My conversation with Ann was for me, transformative. She has an absolute understanding of what power means and how it effects the way we, (girls and women) communicate, how we feel about ourselves, our ability to ask for what we need, our capacity to feel secure in creating boundaries, our ability to embrace who we are with positive acceptance, and how to create loving and healthy relationships. Here is what she taught me:

•Power is about changing the status quo each girl at a time. It's the knowledge that every girl's power is tied to the girl who sits next to her or the girl who lives on the other side of the world. Power is about creating a healthy culture among girls. Power is about understanding that a girl's empowerment, singular, is tied to girls' empowerment, plural.

•Power is about raising the bar for her relationships. It's about expecting more from friends, intimate partners, parents, teachers and eventually co-workers. It is her ability to engage in healthy conflict, expect give-and-take, get her emotional needs met, negotiate, show vulnerability, and share passion for what matters most to her with others around her.

•Power is about knowing she has the right and ability to make choices, decisions, and speak up for herself and others. Power is her belief that her actions make a difference.
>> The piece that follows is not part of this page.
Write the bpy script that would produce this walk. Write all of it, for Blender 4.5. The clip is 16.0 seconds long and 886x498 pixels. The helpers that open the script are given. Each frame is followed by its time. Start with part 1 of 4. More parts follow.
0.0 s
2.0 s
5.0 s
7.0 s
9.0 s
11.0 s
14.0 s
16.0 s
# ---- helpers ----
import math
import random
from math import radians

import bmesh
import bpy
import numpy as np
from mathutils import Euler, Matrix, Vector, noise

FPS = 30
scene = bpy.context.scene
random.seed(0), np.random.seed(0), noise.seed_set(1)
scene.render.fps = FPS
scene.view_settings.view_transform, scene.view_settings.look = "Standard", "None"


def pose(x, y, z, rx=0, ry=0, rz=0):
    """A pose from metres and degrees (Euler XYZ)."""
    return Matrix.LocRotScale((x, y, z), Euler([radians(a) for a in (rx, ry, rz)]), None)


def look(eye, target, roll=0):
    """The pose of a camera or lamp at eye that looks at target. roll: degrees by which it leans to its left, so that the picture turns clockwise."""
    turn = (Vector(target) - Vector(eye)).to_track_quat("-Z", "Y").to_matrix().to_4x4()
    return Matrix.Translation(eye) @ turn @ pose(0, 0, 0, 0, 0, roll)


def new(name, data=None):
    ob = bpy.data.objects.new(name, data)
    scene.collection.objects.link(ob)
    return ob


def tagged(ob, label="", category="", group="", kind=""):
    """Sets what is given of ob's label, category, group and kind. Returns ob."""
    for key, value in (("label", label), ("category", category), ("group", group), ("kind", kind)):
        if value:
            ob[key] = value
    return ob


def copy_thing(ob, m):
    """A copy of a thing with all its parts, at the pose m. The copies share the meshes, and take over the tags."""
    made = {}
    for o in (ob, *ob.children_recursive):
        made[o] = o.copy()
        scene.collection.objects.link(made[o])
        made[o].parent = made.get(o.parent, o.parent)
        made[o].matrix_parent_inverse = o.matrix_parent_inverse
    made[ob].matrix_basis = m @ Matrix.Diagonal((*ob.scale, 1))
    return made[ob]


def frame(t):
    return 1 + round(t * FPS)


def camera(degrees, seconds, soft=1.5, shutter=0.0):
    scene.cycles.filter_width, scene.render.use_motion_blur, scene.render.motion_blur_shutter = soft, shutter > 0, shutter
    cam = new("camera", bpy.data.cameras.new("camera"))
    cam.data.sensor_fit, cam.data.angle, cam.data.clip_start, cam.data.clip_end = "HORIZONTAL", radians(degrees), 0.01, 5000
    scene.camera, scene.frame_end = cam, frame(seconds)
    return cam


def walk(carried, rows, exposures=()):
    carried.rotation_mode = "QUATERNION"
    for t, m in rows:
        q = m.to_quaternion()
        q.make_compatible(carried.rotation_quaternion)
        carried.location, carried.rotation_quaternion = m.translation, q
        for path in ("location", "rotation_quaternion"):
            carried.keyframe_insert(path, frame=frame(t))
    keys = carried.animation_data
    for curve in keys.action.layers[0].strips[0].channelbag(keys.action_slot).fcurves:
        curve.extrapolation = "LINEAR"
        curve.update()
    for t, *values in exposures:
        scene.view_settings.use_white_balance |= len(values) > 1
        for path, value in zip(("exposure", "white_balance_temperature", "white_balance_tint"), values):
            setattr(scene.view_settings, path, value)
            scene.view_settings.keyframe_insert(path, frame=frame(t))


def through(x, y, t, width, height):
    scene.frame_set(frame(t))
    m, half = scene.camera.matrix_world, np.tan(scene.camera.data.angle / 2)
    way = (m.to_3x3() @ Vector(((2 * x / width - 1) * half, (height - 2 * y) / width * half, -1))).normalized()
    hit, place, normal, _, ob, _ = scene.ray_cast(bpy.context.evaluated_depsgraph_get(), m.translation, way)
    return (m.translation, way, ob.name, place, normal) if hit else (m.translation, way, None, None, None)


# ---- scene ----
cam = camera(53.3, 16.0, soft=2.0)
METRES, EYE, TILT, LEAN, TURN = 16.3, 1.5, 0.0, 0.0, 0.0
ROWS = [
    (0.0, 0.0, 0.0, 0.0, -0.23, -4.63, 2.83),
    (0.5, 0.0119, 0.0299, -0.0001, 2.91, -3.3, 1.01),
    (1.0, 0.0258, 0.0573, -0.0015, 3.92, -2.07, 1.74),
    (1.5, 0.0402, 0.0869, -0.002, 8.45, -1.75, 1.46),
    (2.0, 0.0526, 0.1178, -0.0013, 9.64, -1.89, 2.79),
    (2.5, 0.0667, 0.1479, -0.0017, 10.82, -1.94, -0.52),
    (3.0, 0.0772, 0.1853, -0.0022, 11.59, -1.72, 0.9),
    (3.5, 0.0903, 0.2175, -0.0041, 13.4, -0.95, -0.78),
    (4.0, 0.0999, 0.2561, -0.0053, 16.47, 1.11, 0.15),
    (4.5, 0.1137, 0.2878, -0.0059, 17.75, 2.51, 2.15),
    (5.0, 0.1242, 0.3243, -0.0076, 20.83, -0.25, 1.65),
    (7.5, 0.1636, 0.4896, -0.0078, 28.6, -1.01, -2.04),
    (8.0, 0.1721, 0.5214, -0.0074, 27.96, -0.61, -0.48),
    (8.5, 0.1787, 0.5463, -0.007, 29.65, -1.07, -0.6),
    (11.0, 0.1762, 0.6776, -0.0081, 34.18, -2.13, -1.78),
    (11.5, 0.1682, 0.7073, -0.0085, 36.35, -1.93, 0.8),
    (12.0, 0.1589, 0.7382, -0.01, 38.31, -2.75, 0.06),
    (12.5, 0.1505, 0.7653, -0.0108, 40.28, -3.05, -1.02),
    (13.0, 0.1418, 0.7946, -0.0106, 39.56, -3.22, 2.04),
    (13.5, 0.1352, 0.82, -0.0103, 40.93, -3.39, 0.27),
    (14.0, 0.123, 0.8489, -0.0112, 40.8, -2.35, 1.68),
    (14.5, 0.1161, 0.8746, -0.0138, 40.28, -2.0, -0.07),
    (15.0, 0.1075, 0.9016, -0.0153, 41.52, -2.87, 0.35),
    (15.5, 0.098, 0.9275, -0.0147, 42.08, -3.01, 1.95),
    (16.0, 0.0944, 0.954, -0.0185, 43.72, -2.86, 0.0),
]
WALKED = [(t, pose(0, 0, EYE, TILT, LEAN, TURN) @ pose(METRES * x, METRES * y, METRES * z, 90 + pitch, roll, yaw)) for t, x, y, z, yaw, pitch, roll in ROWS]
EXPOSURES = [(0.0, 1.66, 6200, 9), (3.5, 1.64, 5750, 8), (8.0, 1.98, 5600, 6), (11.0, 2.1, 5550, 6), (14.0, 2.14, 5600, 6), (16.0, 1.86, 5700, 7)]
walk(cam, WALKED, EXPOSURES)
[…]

•Power is having pride in how she identifies -- in being a girl, in her racial or sexual identity, among others. It's about knowing what stereotypes limit her and how to reject these, and choosing experiences that help her grow her true identity.
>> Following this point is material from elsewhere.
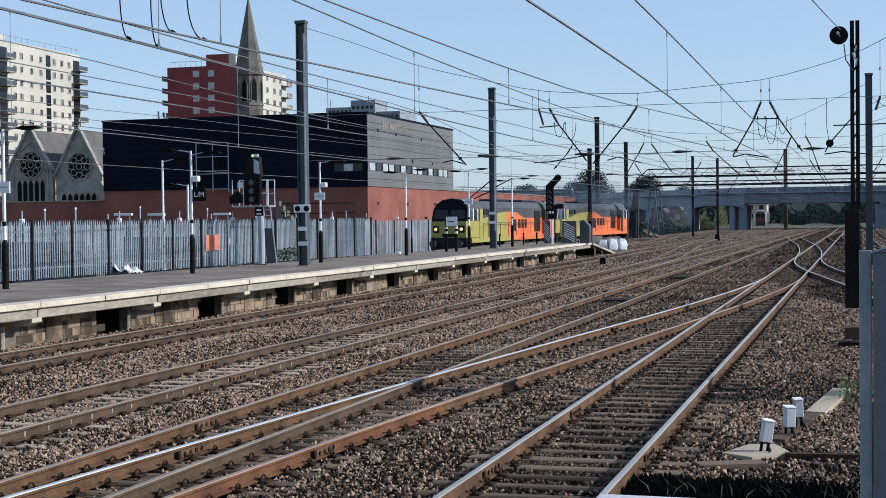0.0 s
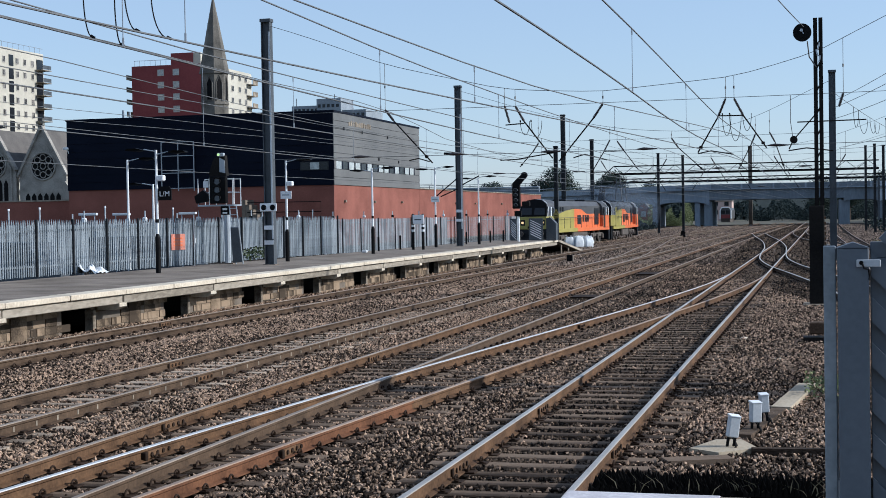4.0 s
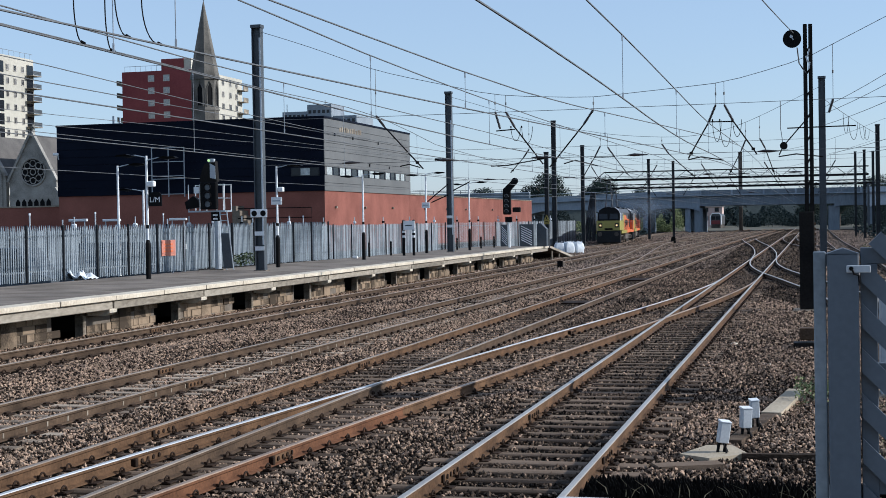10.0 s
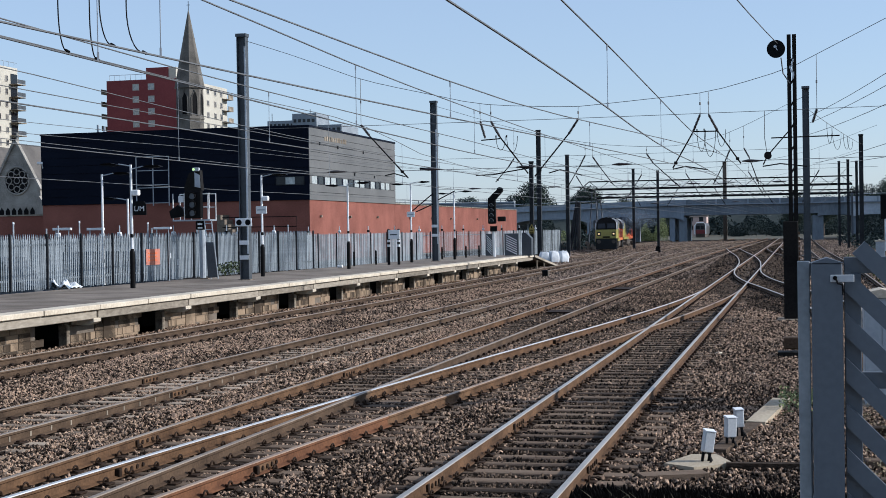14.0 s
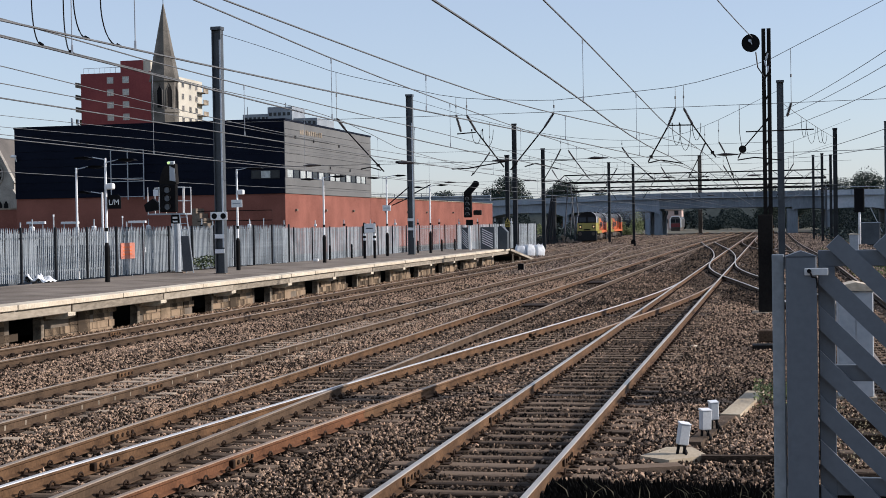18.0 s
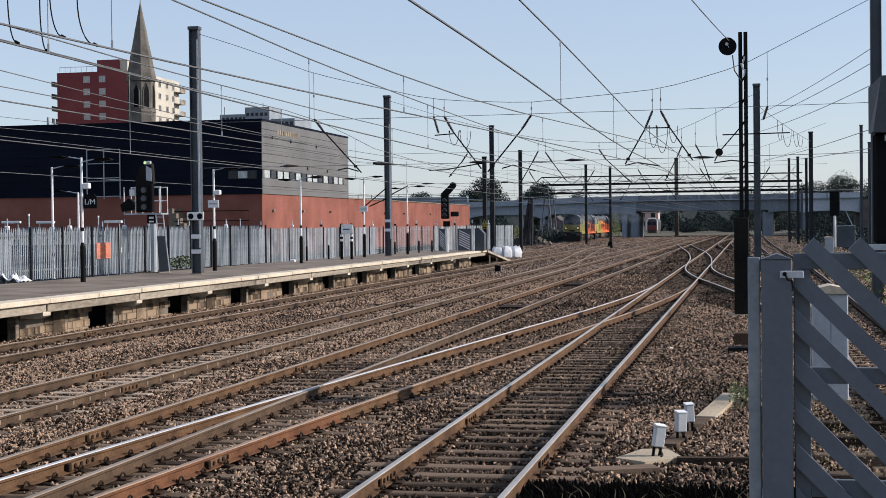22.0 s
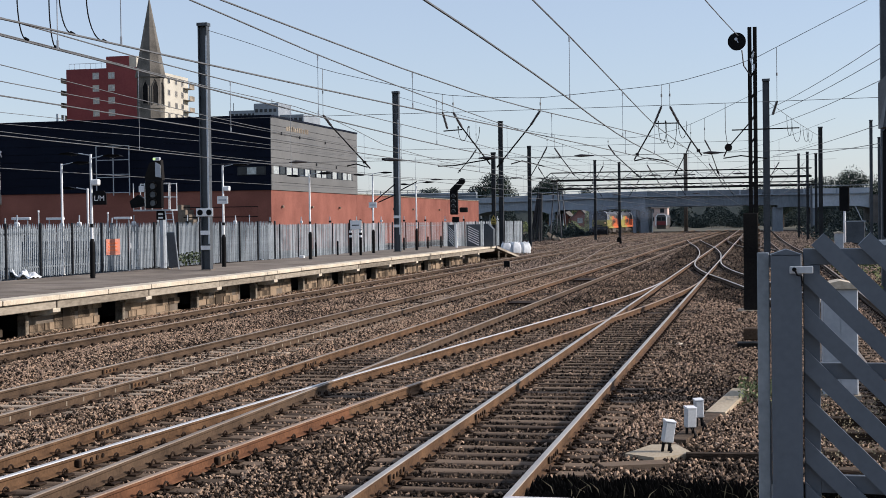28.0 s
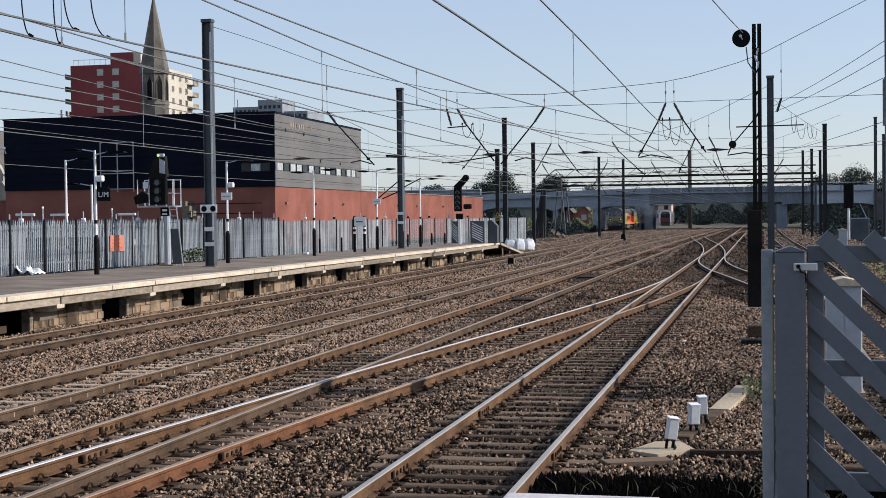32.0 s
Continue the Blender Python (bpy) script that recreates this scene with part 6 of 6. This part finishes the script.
# small jumper loops under the registration bars over the near lines
for x, w, d in ((-3.45, 0.3, 0.75), (-3.2, 0.4, 0.95), (-2.75, 0.3, 0.6), (-10.7, 0.35, 0.5), (-10.3, 0.4, 0.6)):
    t = thing("jumper_cable", "thin looped jumper cable below the insulated arms", "cable", group="jumper cables")
    bm = B()
    tube(bm, [(x + w * (0.5 - 0.5 * math.cos(q)), 50.6, 6.04 - d * math.sin(q)) for q in np.linspace(0, math.pi, 13)], 0.011, 5)
    part("cable", bm, M["black"], t)
    bm = B()
    box(bm, x - 0.02, 50.57, 6.0, x + 0.02, 50.63, 6.08)
    part("clamp", bm, M["mast_dark"], t)


# ---------------------------------------------------------------- exhaust
def thin_smoke():
    """A nearly clear grey blue veil; many of them behind one another make the haze."""
    m = bpy.data.materials.new("thin smoke")
    m.use_nodes = True
    n, l = m.node_tree.nodes, m.node_tree.links
    tc, tx = n.new("ShaderNodeTexCoord"), n.new("ShaderNodeTexNoise")
    tx.inputs["Scale"].default_value = 0.35
    tx.inputs["Detail"].default_value = 4
    l.new(tc.outputs["Object"], tx.inputs["Vector"])
    k = n.new("ShaderNodeMath")
    k.operation = "MULTIPLY"
    k.inputs[1].default_value = 0.17
    l.new(tx.outputs["Fac"], k.inputs[0])
    clear, grey, mix = n.new("ShaderNodeBsdfTransparent"), n.new("ShaderNodeBsdfDiffuse"), n.new("ShaderNodeMixShader")
    grey.inputs["Color"].default_value = (0.13, 0.155, 0.195, 1)
    l.new(k.outputs[0], mix.inputs["Fac"])
    l.new(clear.outputs[0], mix.inputs[1])
    l.new(grey.outputs[0], mix.inputs[2])
    l.new(mix.outputs[0], n["Material Output"].inputs["Surface"])
    return m


SMOKE_M = thin_smoke()


def smoke(label, wide, deep, high, seed):
    """A drifting puff of nested lumpy veils."""
    t = thing("exhaust_smoke", label, "smoke", group="exhaust smoke")
    for k in range(3):
        bm = B()
        bmesh.ops.create_icosphere(bm, subdivisions=3, radius=1.0)
        f = 1.0 - 0.25 * k
        for v in bm.verts:
            w = 1.0 + 0.5 * noise.noise(v.co * 1.4 + Vector((seed, k * 0.4, 0)))
            v.co = Vector((v.co.x * wide, v.co.y * deep, v.co.z * high)) * (f * w)
        part("puff", bm, SMOKE_M, t, smooth=True)
    return t


SMOKE = smoke("thin blue grey exhaust haze drifting from the locomotives", 4.2, 7.0, 1.7, 5.0)

LOW_SMOKE = smoke("low grey exhaust haze hanging over the siding", 2.9, 4.0, 1.9, 11.0)

# ---------------------------------------------------------------- what moves
LOCO_LEN = 21.8
ALONG = [(0, 84.5), (1, 91.8), (3, 106.0), (5, 119.2), (7, 131.0), (9, 141.0), (12, 155.0), (14.5, 165.5), (17, 175.8), (20, 188.5), (24, 205.5), (28, 222.5), (32, 240.0)]


def loco_pose(y):
    a, b = Vector((siding(y), y, 0)), Vector((siding(y + LOCO_LEN), y + LOCO_LEN, 0))
    d = b - a
    return pose(a.x, a.y, 0, 0, 0, math.degrees(math.atan2(-d.x, d.y)))


def motions():
    ys = curve_fn(ALONG)
    ts = sorted({t for t, _ in ALONG} | {0.5 * k for k in range(65)})
    walk(LOCO_A, [(t, loco_pose(ys(t))) for t in ts])
    walk(LOCO_B, [(t, loco_pose(ys(t) + LOCO_LEN)) for t in ts])
    # the exhaust hangs over the leading engine and spreads ahead of it under the bridge
    drift = curve_fn([(0, 118), (3, 132), (9, 168), (17, 214), (22, 245), (26, 258), (32, 262)])
    walk(SMOKE, [(t, pose(siding(drift(t)) + 0.05 * t, drift(t), 3.9 - 0.02 * t)) for t in ts])
    # a lower puff hangs over the track and the rear engine runs through it
    low = curve_fn([(0, 162), (9, 191), (17, 195), (22, 197), (28, 214), (32, 230)])
    walk(LOW_SMOKE, [(t, pose(siding(low(t)) + 0.4, low(t), 2.5)) for t in ts])


motions()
•Power is connecting her emotions to decisions she makes about her body so she is better equipped to deal with body image issues and practice self-care. It is her recognition that her emotions are real and valid, and understanding how those affect her view of her own worthiness.
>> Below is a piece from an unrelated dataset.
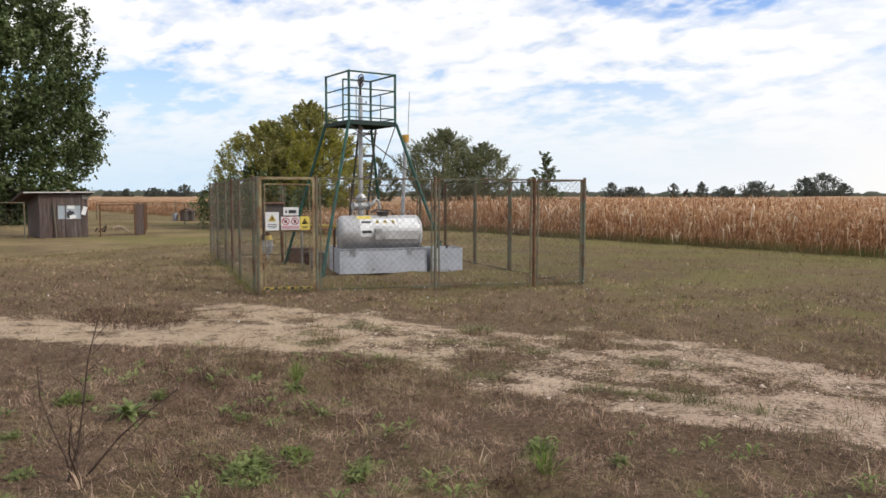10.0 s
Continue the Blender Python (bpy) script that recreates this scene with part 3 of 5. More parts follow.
for c, s in (((0.36, 0.006, 0.29), (0.74, 0.012, 0.54)), ((0.36, 0.70, 0.29), (0.74, 0.012, 0.54)), ((-0.004, 0.35, 0.29), (0.012, 0.68, 0.54)), ((0.724, 0.35, 0.29), (0.012, 0.68, 0.54)), ((0.36, 0.35, 0.05), (0.71, 0.67, 0.012))):
    box(b, c, s, bevel=0.003)
part("tray_body", b, M_BUND, tray2)
b = B()
tube(b, [(0.2, 0.25, 0.05), (0.2, 0.25, 0.66), (0.30, 0.22, 0.70)], 0.025, 8)
tube(b, [(0.45, 0.3, 0.05), (0.45, 0.3, 0.62)], 0.03, 8)
part("pipe_stub", b, M_DARKIRON, tray2)

tank = thing("steel_tank", "horizontal brushed steel tank with labels, standing in a tray", "tank", at=tank_at @ pose(0.04, 0.46, 0))
R, ZC = 0.40, 0.90
b = B()
prof = [(0.0, 0.0), (0.01, 0.22), (0.03, 0.32), (0.065, 0.375), (0.12, R), (1.82, R), (1.875, 0.375), (1.91, 0.32), (1.93, 0.22), (1.94, 0.0)]
rings = []
for x, r in prof:
    rings.append([b.verts.new((x, r * math.cos(2 * math.pi * j / 40) if r else 0, ZC + (r * math.sin(2 * math.pi * j / 40) if r else 0))) for j in range(40)] if r else [b.verts.new((x, 0, ZC))])
for u, v in zip(rings, rings[1:]):
    for j in range(40):
        if len(u) == 1:
            b.faces.new((u[0], v[j], v[(j + 1) % 40]))
        elif len(v) == 1:
            b.faces.new((u[(j + 1) % 40], u[j], v[0]))
        else:
            b.faces.new((u[j], v[j], v[(j + 1) % 40], u[(j + 1) % 40]))
bmesh.ops.recalc_face_normals(b, faces=b.faces)
part("shell", b, M_TANK, tank, smooth=True)
for x in (0.15, 1.83):
    b = B()
    tube(b, [(x - 0.006, 0, ZC), (x + 0.006, 0, ZC)], R + 0.004, 40)
    part("seam_band", b, M_TANK, tank)
for x in (0.45, 1.5):
    part("saddle", box(B(), (x, 0, 0.30), (0.12, 0.56, 0.50), bevel=0.01), M_BUND, tank)
for x in (0.40, 1.66):
    b = B()
    tube(b, [(x - 0.06, 0, ZC + R - 0.01), (x - 0.03, 0, ZC + R + 0.09), (x + 0.03, 0, ZC + R + 0.09), (x + 0.06, 0, ZC + R - 0.01)], 0.014, 6)
    part("lifting_eye", b, M_GALV, tank)
b = B()
tube(b, [(1.05, 0, ZC + R - 0.02), (1.05, 0, ZC + R + 0.06)], 0.13, 20)
tube(b, [(1.05, 0, ZC + R + 0.06), (1.05, 0, ZC + R + 0.085)], 0.16, 20)
part("manhole", b, M_DARKIRON, tank, "dark bolted manhole cover")
b = B()
tube(b, [(0.78, 0.02, ZC + R - 0.02), (0.80, 0.02, ZC + R + 0.08), (0.95, 0.02, ZC + R + 0.13), (1.25, 0.0, ZC + R + 0.10), (1.33, 0.0, ZC + R - 0.02)], 0.018, 8)
part("hose", b, M_DARKIRON, tank)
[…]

•And finally, power is about understanding what access to opportunity means. It's about understanding who has access, who does not and the history behind it. It's about understanding privilege -- where she has it and where she does not. (Privilege here means a person or group that has access to, or rights that naturally dis-include or exclude everyone else, coupled with a lack of understanding about the effects).

It is personal power that many girls are socialized out of believing they have, and that all girls need to be educated about and encouraged to embrace. And, it is the intersection of personal power and social justice where major societal transformation occurs.

What Can You Do?
Our challenge and opportunity is to deepen these power conversations with girls (and women). Learn how to be a mentor, a guide. Learn what power means in the context of a healthy girl culture. Understand more about your own power. Learn how your own definition of power helps or hinders your accomplishments, your view of the world in which you live. Understand how your own level of comfort with power shades how you view people.

Have non-judgmental conversations with girls about their definition of power. Listen, really listen, to those answers you receive. When you listen carefully to how a girl defines power (in reality defining themselves) you will understand where to take the conversation. Help them define what personal power means to them. Help them understand the power that comes from embracing and believing in their own self-value and worth, their ability to make decisions and choices.

Teaching women to embrace and use their power will change our lives today. Teaching girls about power will change their present, and our future. Together we will create a shared reality of truly empowered girls who will change our society and our world, for the better.